## start

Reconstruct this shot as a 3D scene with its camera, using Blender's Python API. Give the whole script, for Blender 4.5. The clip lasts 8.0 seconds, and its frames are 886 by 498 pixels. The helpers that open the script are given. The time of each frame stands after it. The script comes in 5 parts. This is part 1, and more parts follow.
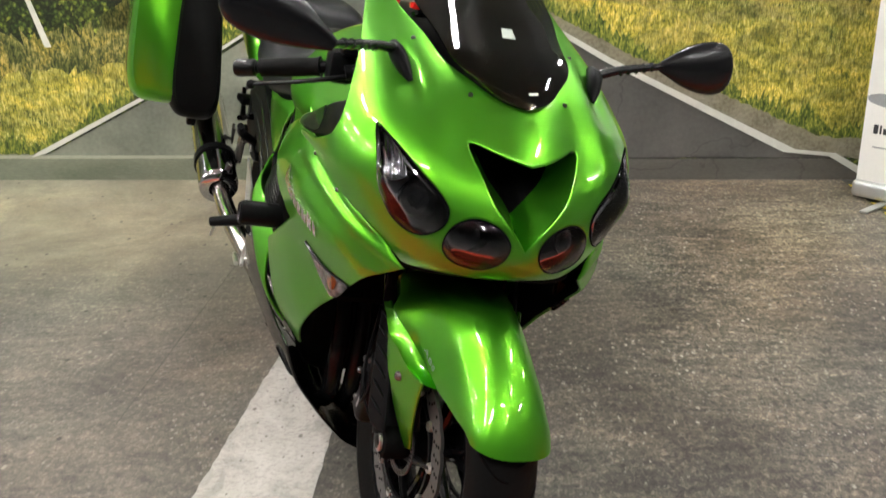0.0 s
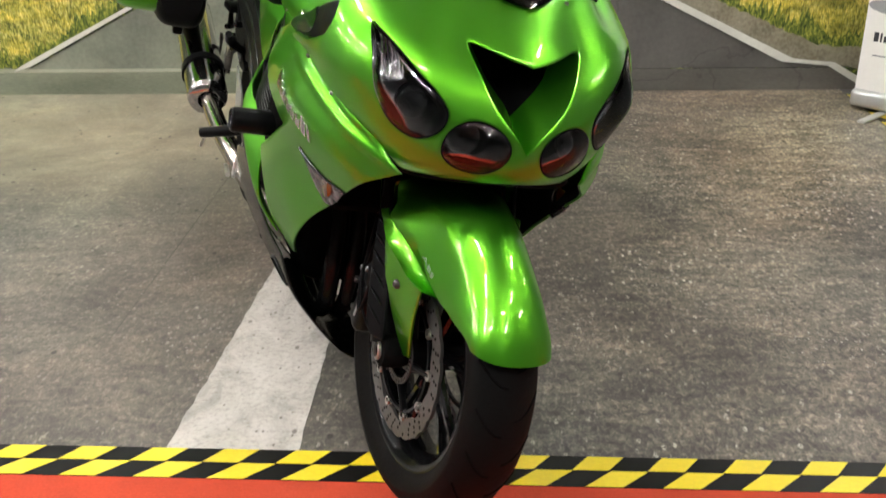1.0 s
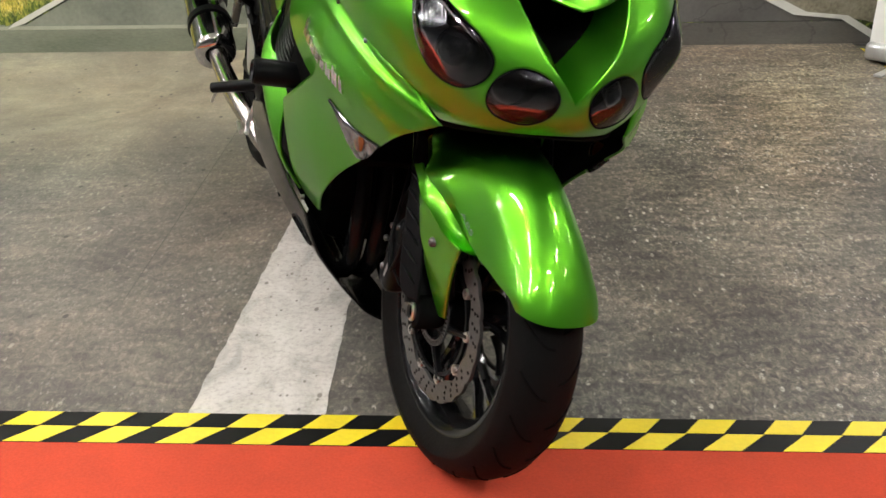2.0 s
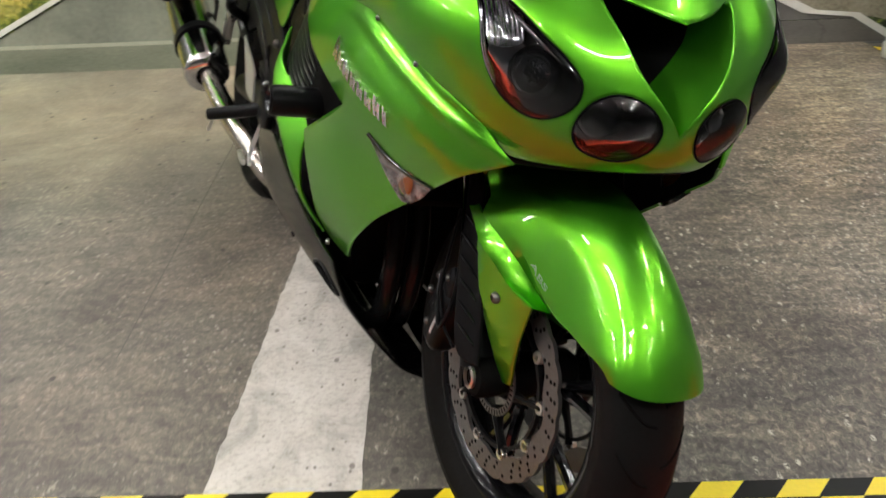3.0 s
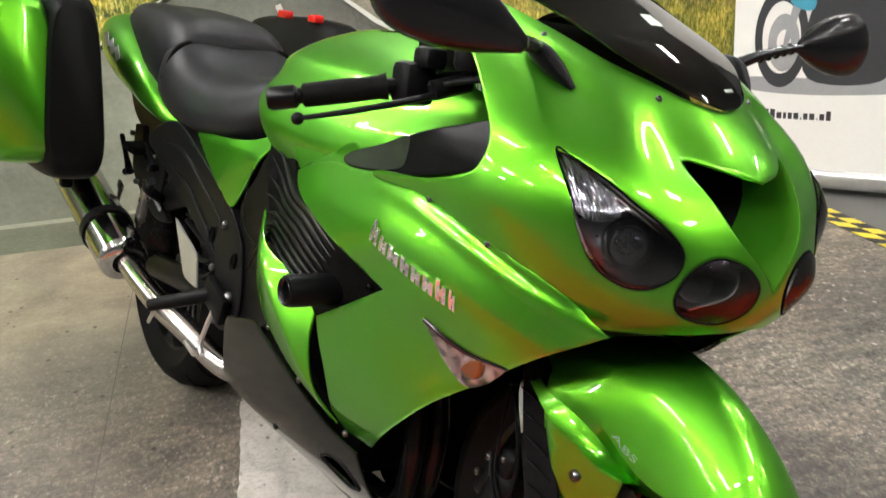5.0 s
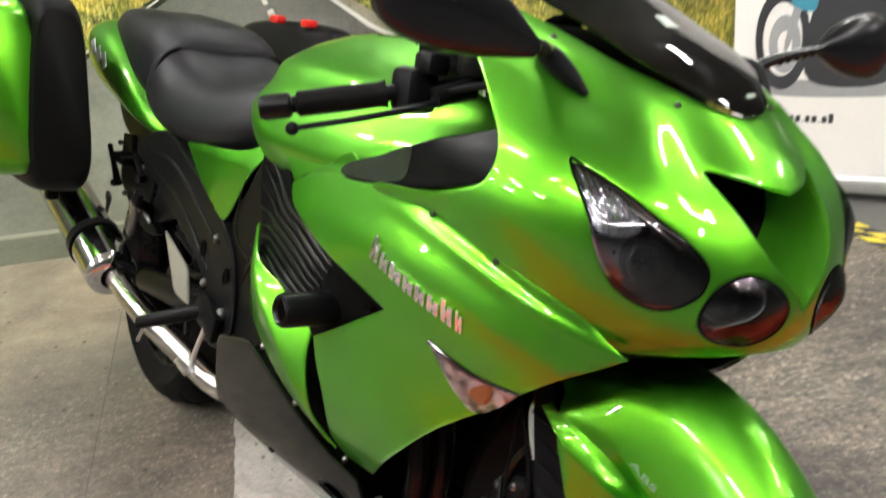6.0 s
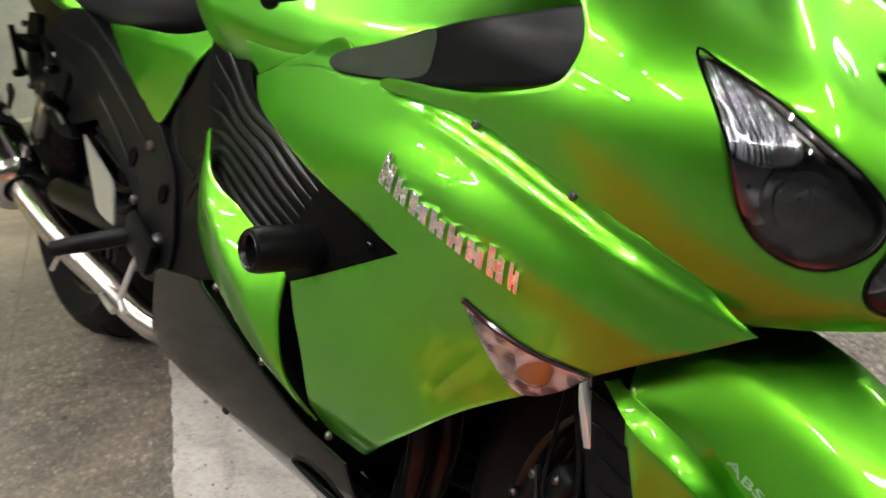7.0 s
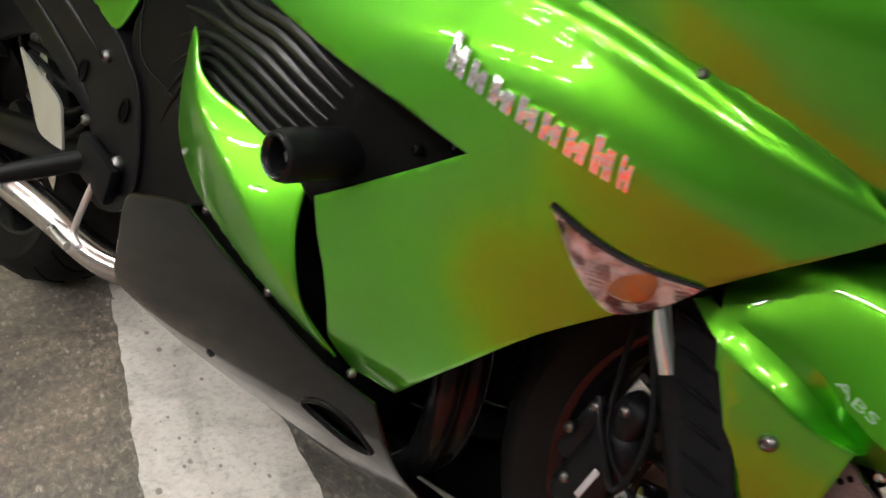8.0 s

## end

> [SET TASK]
Restate the data above word for word. Do not include the images.

> [ANSWER FOR THIS EXERCISE]
Reconstruct this shot as a 3D scene with its camera, using Blender's Python API. Give the whole script, for Blender 4.5. The clip lasts 8.0 seconds, and its frames are 886 by 498 pixels. The helpers that open the script are given. The time of each frame stands after it. The script comes in 5 parts. This is part 1, and more parts follow.
0.0 s
1.0 s
2.0 s
3.0 s
5.0 s
6.0 s
7.0 s
8.0 s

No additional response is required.